Monday, September 24, 2007

#5- Starry Nights No More

It was the beginning of my freshman year here at Cornell, and I entered relationship-free. The summer before, I had spent several sun-kissed days with my then-boyfriend Mike on the lake, sharing picnics and playing tennis. However, with the start of the school year, I predictably ended our bliss with the cliché excuse, “I want to meet new people and experience new things, so…I just can’t see us together right now.”

A few months after starting the semester, a few wild nights and unfortunate regrets, I started to reminisce about summer nights spent under the stars. Of course, I used my favorite medium- CMC via instant messenger to begin talking to Mike again.
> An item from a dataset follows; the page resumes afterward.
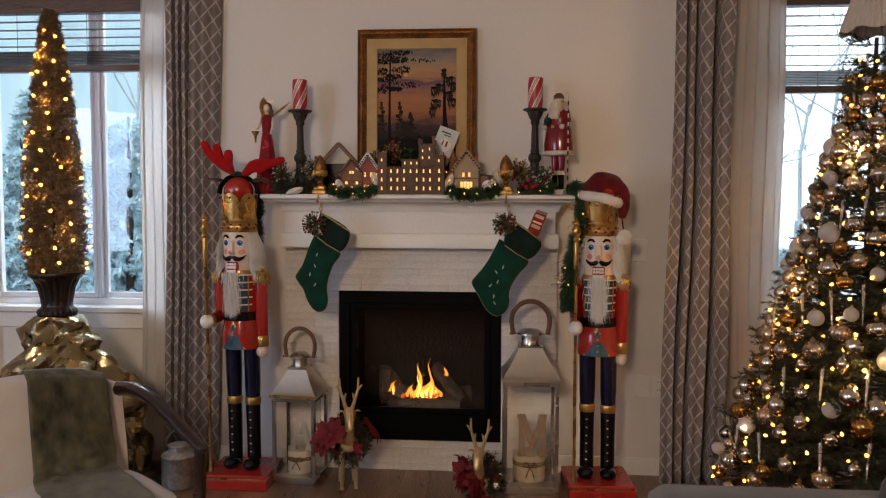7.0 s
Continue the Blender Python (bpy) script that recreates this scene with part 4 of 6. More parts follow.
def urn_fn(u, v):
    prof = [(0.0, 0.002), (0.085, 0.0), (0.09, 0.012), (0.082, 0.026), (0.070, 0.04), (0.070, 0.07), (0.082, 0.13), (0.10, 0.172), (0.118, 0.186), (0.125, 0.196), (0.123, 0.206), (0.108, 0.206), (0.10, 0.19), (0.0, 0.185)]
    f = v * (len(prof) - 1)
    i = min(int(f), len(prof) - 2)
    w = f - i
    r, z = prof[i][0] * (1 - w) + prof[i + 1][0] * w, prof[i][1] * (1 - w) + prof[i + 1][1] * w
    fl = 1 + (0.035 * math.cos(18 * 2 * math.pi * u) if 0.05 < z < 0.175 else 0) + (0.03 * math.cos(24 * 2 * math.pi * u) if z < 0.03 else 0)
    return (r * fl * math.cos(2 * math.pi * u), r * fl * math.sin(2 * math.pi * u), z)


part("body", Kit().grid(urn_fn, 144, 40, loop=True), URNM, urn, sharp=60)

trng = np.random.default_rng(8)
topi = thing("topiary_tree", Matrix.Translation((UX, UY, 1.05)) @ Matrix.Diagonal((1, 1, 1.02, 1)), "slim bronze tinsel tree with lit warm lights", "christmas tree")
part("trunk", Kit().tube([(0, 0, 0), (0, 0, 1.24)], [0.012, 0.004], 8), BARK, topi)


def topi_r(z):
    return np.interp(z, [0.0, 0.03, 0.12, 0.45, 0.70, 1.0, 1.18, 1.27], [0.10, 0.130, 0.150, 0.138, 0.118, 0.076, 0.048, 0.016])


nb = 3600
zz = trng.uniform(0, 1, nb) ** 1.15 * 1.25 + 0.01
aa = trng.uniform(0, 2 * np.pi, nb)
rr_ = topi_r(zz)
inner_ = rr_ * trng.uniform(0.05, 0.80, nb)
bs_ = np.stack([inner_ * np.cos(aa), inner_ * np.sin(aa), zz - 0.012], 1)
wy = np.stack([np.cos(aa + trng.normal(0, 0.35, nb)), np.sin(aa + trng.normal(0, 0.35, nb)), trng.normal(0.15, 0.35, nb)], 1)
tris = sprigs(bs_, wy, np.maximum(0.02, rr_ - inner_) * trng.uniform(0.8, 1.12, nb), 42, 0.017, 0.0026, 62, trng)
part("tinsel_foliage", needle_mesh("tinsel_foliage", tris, BRONZETINSEL), None, topi)


# the default bulb size is swollen to imitate the bloom round a lit bulb
def lights_on(name, M, label, spots, wire_r=0.0012, bulb=0.0074, wound=False):
    """A string of small warm bulbs through the given places, with each bulb and its green wire."""
    st = thing(name, M, label, "string lights", "strings of warm lights")
    bm_ = Kit().lathe([(0.0001, -bulb * 0.9), (bulb * 0.9, -bulb * 0.3), (bulb, bulb * 0.3), (bulb * 0.5, bulb * 1.4), (0.0001, bulb * 1.7)], 8).mesh("bulb", WARMBULB)
    for p in spots:
        part("bulb", bm_, None, st, m=Matrix.Translation(p) @ pose(0, 0, 0, trng.uniform(-70, 70), trng.uniform(-70, 70), 0))
    wk = Kit()
    for a, b in zip(spots[:-1], spots[1:]):
        if wound:
            a0, ra, rb = math.atan2(a[1], a[0]), math.hypot(a[0], a[1]), math.hypot(b[0], b[1])
            da = (math.atan2(b[1], b[0]) - a0) % (2 * math.pi)
            wk.tube([((ra + (rb - ra) * q / 5) * 0.9 * math.cos(a0 + da * q / 5), (ra + (rb - ra) * q / 5) * 0.9 * math.sin(a0 + da * q / 5), a[2] + (b[2] - a[2]) * q / 5) for q in range(6)], wire_r, 3)
            continue
        wk.tube([a, ((a[0] + b[0]) * 0.46, (a[1] + b[1]) * 0.46, (a[2] + b[2]) / 2 - 0.01), b], wire_r, 4)
    tagged(part("wire", wk, DARKFIR, st), kind="stuff")
    return st


spots = []
for i in range(84):
    t = (i + 0.5) / 84
    z = 0.03 + 1.17 * t ** 1.12
    a = i * 2.399 + trng.uniform(-0.4, 0.4)
    r = float(topi_r(z)) * trng.uniform(0.95, 1.07)
    spots.append((r * math.cos(a), r * math.sin(a), z + trng.uniform(-0.02, 0.02)))
lights_on("string_lights", Matrix.Translation((UX, UY, 1.05)), "warm white string lights wound round the tinsel tree", spots, wire_r=0.0009, wound=True)

for z_, a_ in ((0.10, 4.2), (0.20, 5.5), (0.36, 4.7), (0.52, 5.7), (0.62, 4.1), (0.80, 5.0), (1.02, 4.5)):
    r_ = float(topi_r(z_)) * 1.12
    lamp("topiary_lights_glow", "POINT", 0.5, (1.0, 0.50, 0.14), Matrix.Translation((UX + r_ * math.cos(a_), UY + r_ * math.sin(a_), 1.05 + z_)), 0.006)

# ---- steel pail ----
pail = thing("lidded_pail", Matrix.Translation((-1.153, -0.318, 0)) @ Matrix.Diagonal((0.84, 0.84, 0.82, 1)), "hammered galvanised milk can with a wire handle", "milk can")
part("can", Kit().lathe([(0.096, 0), (0.100, 0.004), (0.100, 0.175), (0.103, 0.179), (0.103, 0.187), (0.092, 0.195), (0.060, 0.215), (0.058, 0.238), (0.064, 0.243), (0.064, 0.249), (0.053, 0.253), (0.0001, 0.259)], 32), GALV, pail)
part("handle", Kit().tube([(-0.103, 0, 0.178)] + [(-0.106 * math.cos(a), 0.02, 0.20 + 0.13 * math.sin(a)) for a in (math.pi * q / 12 for q in range(13))] + [(0.103, 0, 0.178)], 0.003, 8), GALV, pail)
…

Using McKenna’s relationship facilitation factors, removal of gating factors, interactional control and getting the goods are relevant components that can be applied to the beginning of Mike and my long-distance relationship.

One of the problems with my relationship before was that I was not especially physically attracted to Mike. Since we had such a great time together when we were in person, I chose to ignore the lack of physical chemistry for me. I felt that personality far-outweighed my physical preferences. When we interacted over CMC, the gating features of physical appearance and social skills were removed. I was no longer concerned with our lack of physical chemistry, since I could visualize a handsomer version of Mike online or choose to “forget” our passionless personal relationship. During our face-to-face relationship, I was also concerned with our differences in social settings. I am very outgoing and personable, while Mike tends to be reclusive and unsocial. Since Mike’s social skills weren’t apparent on instant messenger, another gate was removed.
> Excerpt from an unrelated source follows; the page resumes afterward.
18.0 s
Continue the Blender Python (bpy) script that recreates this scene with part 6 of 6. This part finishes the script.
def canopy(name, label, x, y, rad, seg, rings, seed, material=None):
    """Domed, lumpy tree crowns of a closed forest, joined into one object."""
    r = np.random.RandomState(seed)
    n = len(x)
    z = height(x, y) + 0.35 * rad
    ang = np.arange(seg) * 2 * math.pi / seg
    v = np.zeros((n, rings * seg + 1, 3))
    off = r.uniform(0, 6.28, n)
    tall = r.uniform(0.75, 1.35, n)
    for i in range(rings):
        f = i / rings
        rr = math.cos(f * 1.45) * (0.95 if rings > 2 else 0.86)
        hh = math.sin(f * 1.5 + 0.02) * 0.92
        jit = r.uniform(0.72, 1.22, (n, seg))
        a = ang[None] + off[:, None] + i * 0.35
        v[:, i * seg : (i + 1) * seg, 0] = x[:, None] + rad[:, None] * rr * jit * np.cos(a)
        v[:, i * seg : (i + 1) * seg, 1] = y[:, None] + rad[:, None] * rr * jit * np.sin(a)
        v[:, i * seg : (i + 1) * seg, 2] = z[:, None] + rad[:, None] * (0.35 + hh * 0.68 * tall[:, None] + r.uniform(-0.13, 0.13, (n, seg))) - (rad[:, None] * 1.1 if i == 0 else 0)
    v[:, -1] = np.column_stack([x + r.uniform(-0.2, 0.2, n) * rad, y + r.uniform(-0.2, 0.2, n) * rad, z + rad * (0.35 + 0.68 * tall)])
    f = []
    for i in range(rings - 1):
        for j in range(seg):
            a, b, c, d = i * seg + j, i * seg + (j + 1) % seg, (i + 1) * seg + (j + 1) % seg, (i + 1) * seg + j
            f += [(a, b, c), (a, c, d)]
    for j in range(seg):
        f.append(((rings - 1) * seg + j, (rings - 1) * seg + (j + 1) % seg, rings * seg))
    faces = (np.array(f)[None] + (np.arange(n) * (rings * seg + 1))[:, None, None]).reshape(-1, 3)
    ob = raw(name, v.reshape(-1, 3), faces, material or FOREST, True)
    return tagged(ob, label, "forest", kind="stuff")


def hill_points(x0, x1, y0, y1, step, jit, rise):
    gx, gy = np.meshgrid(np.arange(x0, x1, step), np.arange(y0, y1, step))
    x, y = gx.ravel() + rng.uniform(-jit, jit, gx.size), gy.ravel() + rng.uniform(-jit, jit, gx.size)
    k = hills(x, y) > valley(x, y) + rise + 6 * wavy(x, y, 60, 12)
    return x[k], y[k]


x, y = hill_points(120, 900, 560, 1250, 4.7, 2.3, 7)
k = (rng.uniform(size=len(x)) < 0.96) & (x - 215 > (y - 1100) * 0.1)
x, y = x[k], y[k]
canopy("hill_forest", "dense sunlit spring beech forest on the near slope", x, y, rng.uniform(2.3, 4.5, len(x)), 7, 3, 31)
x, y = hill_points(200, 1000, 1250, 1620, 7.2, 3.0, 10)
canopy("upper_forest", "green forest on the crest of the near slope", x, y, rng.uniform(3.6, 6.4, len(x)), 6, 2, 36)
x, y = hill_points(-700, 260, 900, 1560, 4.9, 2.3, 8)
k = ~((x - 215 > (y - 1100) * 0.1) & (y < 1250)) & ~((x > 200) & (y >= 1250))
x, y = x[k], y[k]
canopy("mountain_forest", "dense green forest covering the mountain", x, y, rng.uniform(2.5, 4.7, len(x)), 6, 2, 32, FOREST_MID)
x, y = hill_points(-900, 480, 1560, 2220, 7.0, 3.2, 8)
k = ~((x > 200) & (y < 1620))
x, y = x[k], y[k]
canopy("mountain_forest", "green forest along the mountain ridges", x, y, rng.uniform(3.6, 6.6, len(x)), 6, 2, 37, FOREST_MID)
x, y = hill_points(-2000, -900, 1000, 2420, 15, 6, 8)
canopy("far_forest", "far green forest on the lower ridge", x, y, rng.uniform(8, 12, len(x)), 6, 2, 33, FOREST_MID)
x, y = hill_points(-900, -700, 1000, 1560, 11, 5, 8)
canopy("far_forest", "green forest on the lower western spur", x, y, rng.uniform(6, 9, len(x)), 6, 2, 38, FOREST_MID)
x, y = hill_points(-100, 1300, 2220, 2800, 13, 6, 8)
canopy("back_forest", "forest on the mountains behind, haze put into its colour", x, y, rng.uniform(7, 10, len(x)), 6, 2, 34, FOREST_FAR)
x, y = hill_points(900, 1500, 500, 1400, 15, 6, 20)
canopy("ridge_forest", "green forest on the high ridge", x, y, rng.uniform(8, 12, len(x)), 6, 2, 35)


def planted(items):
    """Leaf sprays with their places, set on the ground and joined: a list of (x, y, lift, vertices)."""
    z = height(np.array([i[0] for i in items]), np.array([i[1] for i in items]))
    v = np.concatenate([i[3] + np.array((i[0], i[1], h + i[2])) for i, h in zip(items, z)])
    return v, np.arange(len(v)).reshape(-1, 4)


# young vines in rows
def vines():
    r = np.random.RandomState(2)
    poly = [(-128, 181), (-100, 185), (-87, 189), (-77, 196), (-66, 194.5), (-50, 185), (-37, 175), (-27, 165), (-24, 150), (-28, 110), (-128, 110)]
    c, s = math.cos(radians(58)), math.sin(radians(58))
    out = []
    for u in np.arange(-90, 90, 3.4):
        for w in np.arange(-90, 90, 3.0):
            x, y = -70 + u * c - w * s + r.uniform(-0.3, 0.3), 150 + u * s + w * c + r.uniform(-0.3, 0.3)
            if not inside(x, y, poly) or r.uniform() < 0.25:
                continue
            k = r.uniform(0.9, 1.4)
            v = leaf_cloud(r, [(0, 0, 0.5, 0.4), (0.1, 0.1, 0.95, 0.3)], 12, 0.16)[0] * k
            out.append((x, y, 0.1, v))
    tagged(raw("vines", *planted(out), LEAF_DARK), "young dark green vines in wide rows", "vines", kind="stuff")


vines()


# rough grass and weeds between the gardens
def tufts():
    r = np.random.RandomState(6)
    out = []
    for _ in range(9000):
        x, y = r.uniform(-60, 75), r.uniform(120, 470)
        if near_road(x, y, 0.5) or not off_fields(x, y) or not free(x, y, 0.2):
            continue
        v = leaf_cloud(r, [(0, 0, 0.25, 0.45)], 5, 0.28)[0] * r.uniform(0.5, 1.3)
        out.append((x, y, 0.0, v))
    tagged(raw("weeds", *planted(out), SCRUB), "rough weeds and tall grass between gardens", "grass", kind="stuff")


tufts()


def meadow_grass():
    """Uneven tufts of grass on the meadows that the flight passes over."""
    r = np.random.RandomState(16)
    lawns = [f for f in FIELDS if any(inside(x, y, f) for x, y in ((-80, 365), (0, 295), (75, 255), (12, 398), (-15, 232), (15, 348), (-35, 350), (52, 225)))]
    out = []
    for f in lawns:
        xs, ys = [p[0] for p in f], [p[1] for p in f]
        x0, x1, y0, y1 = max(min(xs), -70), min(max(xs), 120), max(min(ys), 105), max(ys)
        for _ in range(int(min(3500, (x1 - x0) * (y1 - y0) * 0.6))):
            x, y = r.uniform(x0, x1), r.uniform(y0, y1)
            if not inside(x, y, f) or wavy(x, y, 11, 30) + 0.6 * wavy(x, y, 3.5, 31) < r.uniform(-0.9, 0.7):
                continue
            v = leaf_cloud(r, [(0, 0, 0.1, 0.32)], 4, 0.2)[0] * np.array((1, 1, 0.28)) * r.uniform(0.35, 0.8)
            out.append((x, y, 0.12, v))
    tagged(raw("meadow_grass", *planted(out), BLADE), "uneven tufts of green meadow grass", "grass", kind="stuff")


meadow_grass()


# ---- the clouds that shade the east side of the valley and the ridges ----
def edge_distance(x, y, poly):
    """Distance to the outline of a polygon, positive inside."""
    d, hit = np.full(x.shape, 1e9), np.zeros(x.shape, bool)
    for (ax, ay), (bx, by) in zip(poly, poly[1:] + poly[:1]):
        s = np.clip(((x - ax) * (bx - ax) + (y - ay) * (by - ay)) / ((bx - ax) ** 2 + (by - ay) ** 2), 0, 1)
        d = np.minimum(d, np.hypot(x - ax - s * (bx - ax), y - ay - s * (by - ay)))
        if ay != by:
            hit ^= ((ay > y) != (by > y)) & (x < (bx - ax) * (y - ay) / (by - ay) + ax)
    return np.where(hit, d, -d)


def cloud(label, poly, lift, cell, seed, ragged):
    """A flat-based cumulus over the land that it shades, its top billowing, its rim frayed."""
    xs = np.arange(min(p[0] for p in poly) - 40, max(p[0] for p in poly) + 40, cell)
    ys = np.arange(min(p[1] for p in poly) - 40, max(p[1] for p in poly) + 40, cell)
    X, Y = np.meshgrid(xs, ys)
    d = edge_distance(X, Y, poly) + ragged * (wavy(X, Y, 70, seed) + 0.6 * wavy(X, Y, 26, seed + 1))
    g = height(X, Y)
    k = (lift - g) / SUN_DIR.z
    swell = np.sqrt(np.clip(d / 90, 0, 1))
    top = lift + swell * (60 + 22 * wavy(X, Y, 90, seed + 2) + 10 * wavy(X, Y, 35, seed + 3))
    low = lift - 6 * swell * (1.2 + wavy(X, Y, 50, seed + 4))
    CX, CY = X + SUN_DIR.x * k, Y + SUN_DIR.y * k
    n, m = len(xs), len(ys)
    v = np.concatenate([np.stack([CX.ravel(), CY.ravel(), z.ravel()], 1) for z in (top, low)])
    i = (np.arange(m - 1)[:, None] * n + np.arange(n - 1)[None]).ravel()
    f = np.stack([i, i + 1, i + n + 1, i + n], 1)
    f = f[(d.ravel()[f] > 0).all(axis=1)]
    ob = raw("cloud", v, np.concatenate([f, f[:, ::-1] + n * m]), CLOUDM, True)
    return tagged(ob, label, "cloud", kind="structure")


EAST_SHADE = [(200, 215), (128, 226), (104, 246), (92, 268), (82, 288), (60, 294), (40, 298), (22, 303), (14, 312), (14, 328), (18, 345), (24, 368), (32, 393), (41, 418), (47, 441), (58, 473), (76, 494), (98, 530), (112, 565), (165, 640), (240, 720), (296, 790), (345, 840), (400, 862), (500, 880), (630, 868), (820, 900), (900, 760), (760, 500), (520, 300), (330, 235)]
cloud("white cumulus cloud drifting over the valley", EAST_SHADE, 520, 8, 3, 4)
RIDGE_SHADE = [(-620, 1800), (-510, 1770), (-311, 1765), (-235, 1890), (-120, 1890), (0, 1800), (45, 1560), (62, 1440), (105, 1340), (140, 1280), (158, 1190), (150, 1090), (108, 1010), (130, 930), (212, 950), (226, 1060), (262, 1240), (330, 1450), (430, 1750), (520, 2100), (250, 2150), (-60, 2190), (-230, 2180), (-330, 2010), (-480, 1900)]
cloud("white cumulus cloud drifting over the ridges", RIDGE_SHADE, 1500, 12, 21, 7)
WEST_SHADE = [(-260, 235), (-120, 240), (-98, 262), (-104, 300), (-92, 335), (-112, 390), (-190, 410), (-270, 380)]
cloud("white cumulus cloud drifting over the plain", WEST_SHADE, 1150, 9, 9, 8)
Since Mike and I were most competent in conversation, clever banter and humor, the internet was the perfect place for us to rekindle our relationship. Using interactional control, via the internet, we could chat online and really emphasize the strong points of our relationship. Through CMC, we felt our relationship was doing better than ever. Both of us also were able to selectively self-present ourselves to the other. I could fail to mention the crazy nights I had at Cornell, and Mike could tell me about the fun times he had been having at parties (contrary to his previous anti-social behavior). We were both catering to the others’ preferences through chatting on instant messenger.

Through the internet setting, we were also able to “get the goods” by checking on each other via facebook before we can “seeing” each other again online. In this way, we had the ability to get information about the other through posted pictures, wall posts and about me, without actually physically meeting or talking. We could also continue to check up on one another throughout our relationship without seeming like a bitchy significant other.